● Problem to solve: Transcribe each line of the material as it is, and drop any picture.

● Data provided:
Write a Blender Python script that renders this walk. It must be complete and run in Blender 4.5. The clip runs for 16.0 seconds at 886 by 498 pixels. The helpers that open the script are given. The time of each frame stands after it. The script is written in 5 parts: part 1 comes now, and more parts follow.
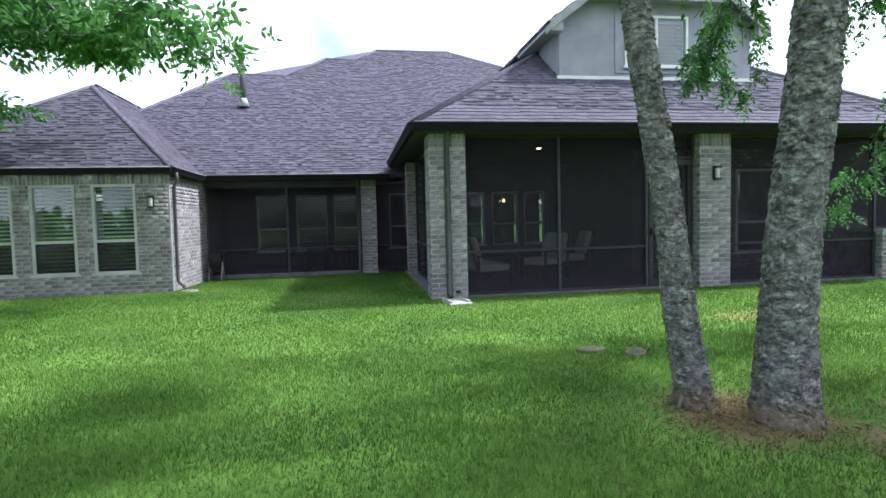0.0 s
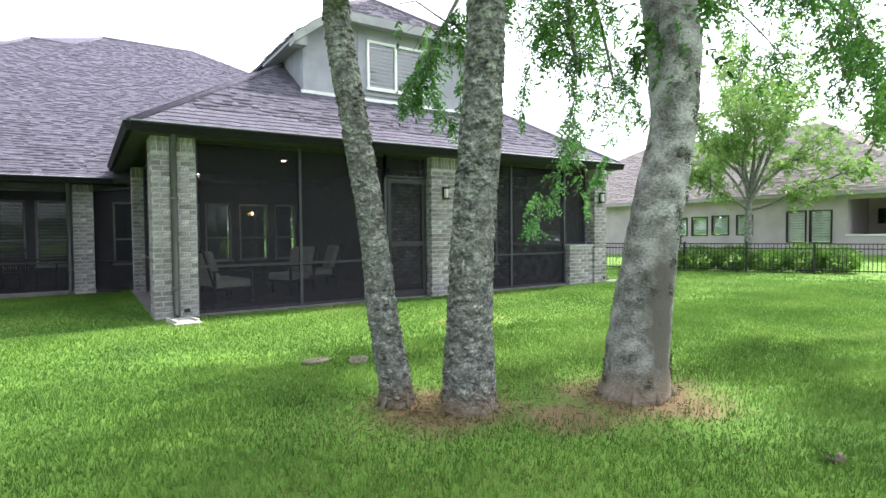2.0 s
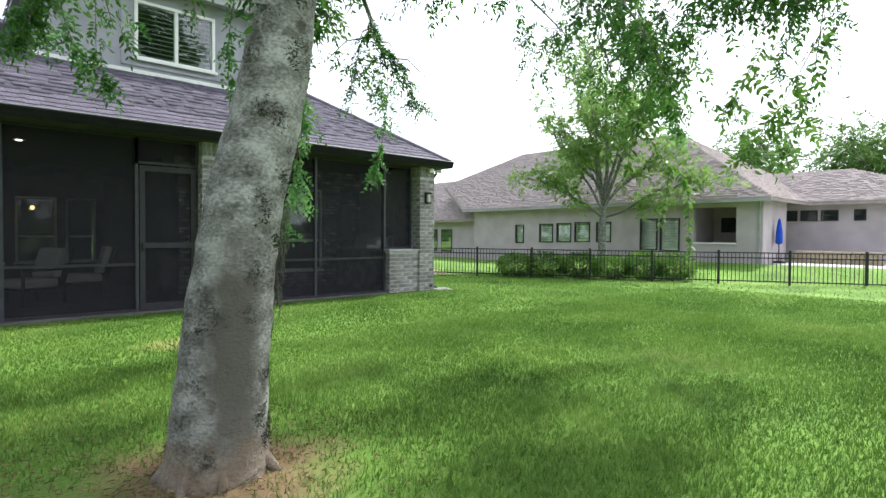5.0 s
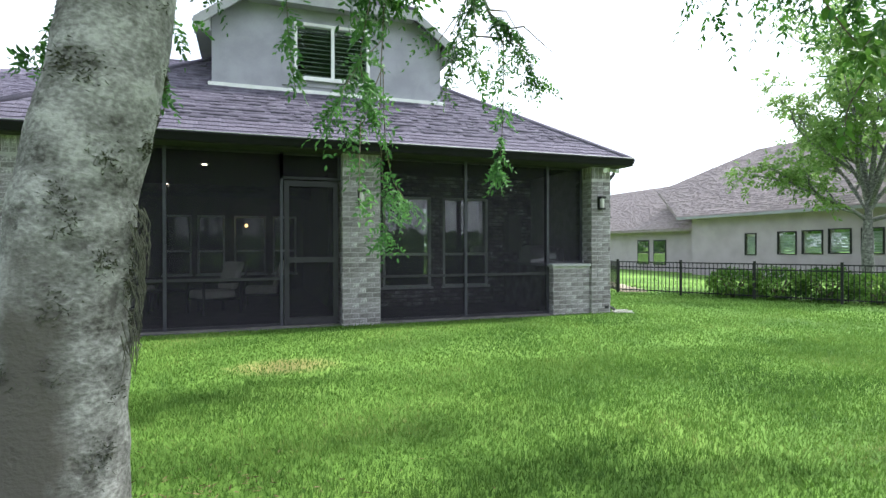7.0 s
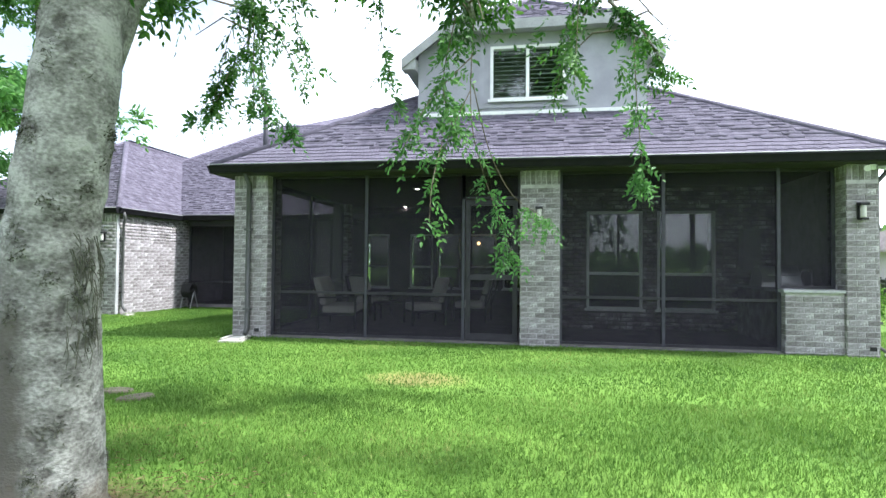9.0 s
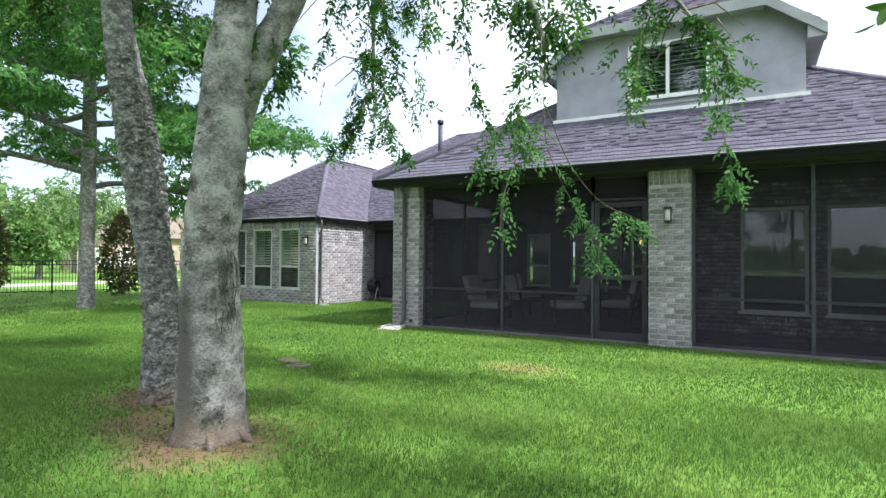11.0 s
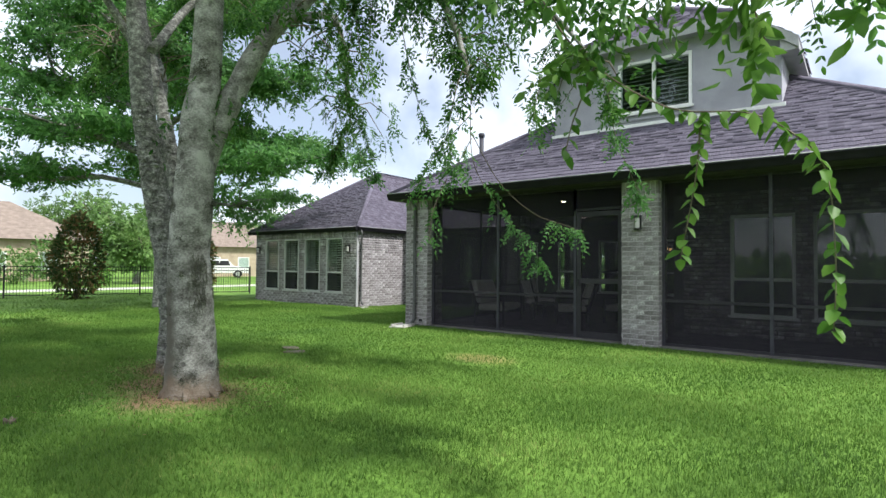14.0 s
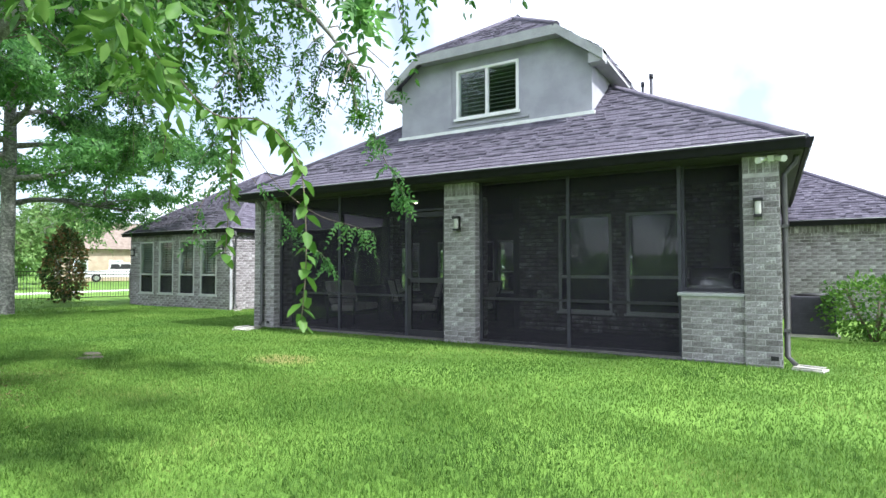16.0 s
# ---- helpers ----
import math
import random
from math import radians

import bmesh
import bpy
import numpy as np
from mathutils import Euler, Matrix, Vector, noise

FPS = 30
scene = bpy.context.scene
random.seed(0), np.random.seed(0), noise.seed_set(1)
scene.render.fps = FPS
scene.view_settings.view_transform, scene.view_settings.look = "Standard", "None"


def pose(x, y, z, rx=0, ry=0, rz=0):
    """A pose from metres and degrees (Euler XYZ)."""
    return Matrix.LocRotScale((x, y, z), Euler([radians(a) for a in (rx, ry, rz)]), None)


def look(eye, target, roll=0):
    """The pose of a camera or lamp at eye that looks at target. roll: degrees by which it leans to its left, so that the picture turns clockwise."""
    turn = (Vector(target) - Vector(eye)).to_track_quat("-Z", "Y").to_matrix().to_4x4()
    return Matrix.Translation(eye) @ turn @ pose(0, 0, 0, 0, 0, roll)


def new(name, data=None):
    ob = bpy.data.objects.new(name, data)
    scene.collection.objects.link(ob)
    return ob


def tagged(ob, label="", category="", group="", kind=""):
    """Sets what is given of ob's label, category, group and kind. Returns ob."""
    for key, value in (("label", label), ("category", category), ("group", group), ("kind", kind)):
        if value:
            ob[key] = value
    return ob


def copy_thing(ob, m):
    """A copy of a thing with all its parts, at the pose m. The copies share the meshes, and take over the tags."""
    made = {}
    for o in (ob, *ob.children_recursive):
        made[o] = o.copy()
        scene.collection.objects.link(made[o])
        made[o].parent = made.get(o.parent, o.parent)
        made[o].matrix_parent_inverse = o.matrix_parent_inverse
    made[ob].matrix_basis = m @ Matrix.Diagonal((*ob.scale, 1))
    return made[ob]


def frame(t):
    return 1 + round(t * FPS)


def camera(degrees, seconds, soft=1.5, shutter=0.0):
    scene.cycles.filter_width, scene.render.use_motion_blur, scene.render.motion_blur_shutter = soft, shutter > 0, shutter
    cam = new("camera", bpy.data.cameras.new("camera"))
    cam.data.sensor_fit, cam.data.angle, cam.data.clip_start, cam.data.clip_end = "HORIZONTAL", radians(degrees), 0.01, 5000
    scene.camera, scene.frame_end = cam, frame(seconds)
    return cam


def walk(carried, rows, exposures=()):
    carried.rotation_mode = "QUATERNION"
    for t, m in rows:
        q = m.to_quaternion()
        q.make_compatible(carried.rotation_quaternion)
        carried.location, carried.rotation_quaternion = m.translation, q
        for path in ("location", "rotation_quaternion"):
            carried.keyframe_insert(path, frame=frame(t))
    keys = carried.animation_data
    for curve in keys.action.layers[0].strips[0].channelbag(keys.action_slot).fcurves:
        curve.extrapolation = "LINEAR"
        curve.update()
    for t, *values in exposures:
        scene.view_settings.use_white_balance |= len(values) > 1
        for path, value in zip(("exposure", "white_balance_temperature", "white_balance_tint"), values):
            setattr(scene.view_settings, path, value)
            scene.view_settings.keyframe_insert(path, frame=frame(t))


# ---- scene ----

● Result for this task:
Write a Blender Python script that renders this walk. It must be complete and run in Blender 4.5. The clip runs for 16.0 seconds at 886 by 498 pixels. The helpers that open the script are given. The time of each frame stands after it. The script is written in 5 parts: part 1 comes now, and more parts follow.
0.0 s
2.0 s
5.0 s
7.0 s
9.0 s
11.0 s
14.0 s
16.0 s
# ---- helpers ----
import math
import random
from math import radians

import bmesh
import bpy
import numpy as np
from mathutils import Euler, Matrix, Vector, noise

FPS = 30
scene = bpy.context.scene
random.seed(0), np.random.seed(0), noise.seed_set(1)
scene.render.fps = FPS
scene.view_settings.view_transform, scene.view_settings.look = "Standard", "None"


def pose(x, y, z, rx=0, ry=0, rz=0):
    """A pose from metres and degrees (Euler XYZ)."""
    return Matrix.LocRotScale((x, y, z), Euler([radians(a) for a in (rx, ry, rz)]), None)


def look(eye, target, roll=0):
    """The pose of a camera or lamp at eye that looks at target. roll: degrees by which it leans to its left, so that the picture turns clockwise."""
    turn = (Vector(target) - Vector(eye)).to_track_quat("-Z", "Y").to_matrix().to_4x4()
    return Matrix.Translation(eye) @ turn @ pose(0, 0, 0, 0, 0, roll)


def new(name, data=None):
    ob = bpy.data.objects.new(name, data)
    scene.collection.objects.link(ob)
    return ob


def tagged(ob, label="", category="", group="", kind=""):
    """Sets what is given of ob's label, category, group and kind. Returns ob."""
    for key, value in (("label", label), ("category", category), ("group", group), ("kind", kind)):
        if value:
            ob[key] = value
    return ob


def copy_thing(ob, m):
    """A copy of a thing with all its parts, at the pose m. The copies share the meshes, and take over the tags."""
    made = {}
    for o in (ob, *ob.children_recursive):
        made[o] = o.copy()
        scene.collection.objects.link(made[o])
        made[o].parent = made.get(o.parent, o.parent)
        made[o].matrix_parent_inverse = o.matrix_parent_inverse
    made[ob].matrix_basis = m @ Matrix.Diagonal((*ob.scale, 1))
    return made[ob]


def frame(t):
    return 1 + round(t * FPS)


def camera(degrees, seconds, soft=1.5, shutter=0.0):
    scene.cycles.filter_width, scene.render.use_motion_blur, scene.render.motion_blur_shutter = soft, shutter > 0, shutter
    cam = new("camera", bpy.data.cameras.new("camera"))
    cam.data.sensor_fit, cam.data.angle, cam.data.clip_start, cam.data.clip_end = "HORIZONTAL", radians(degrees), 0.01, 5000
    scene.camera, scene.frame_end = cam, frame(seconds)
    return cam


def walk(carried, rows, exposures=()):
    carried.rotation_mode = "QUATERNION"
    for t, m in rows:
        q = m.to_quaternion()
        q.make_compatible(carried.rotation_quaternion)
        carried.location, carried.rotation_quaternion = m.translation, q
        for path in ("location", "rotation_quaternion"):
            carried.keyframe_insert(path, frame=frame(t))
    keys = carried.animation_data
    for curve in keys.action.layers[0].strips[0].channelbag(keys.action_slot).fcurves:
        curve.extrapolation = "LINEAR"
        curve.update()
    for t, *values in exposures:
        scene.view_settings.use_white_balance |= len(values) > 1
        for path, value in zip(("exposure", "white_balance_temperature", "white_balance_tint"), values):
            setattr(scene.view_settings, path, value)
            scene.view_settings.keyframe_insert(path, frame=frame(t))


# ---- scene ----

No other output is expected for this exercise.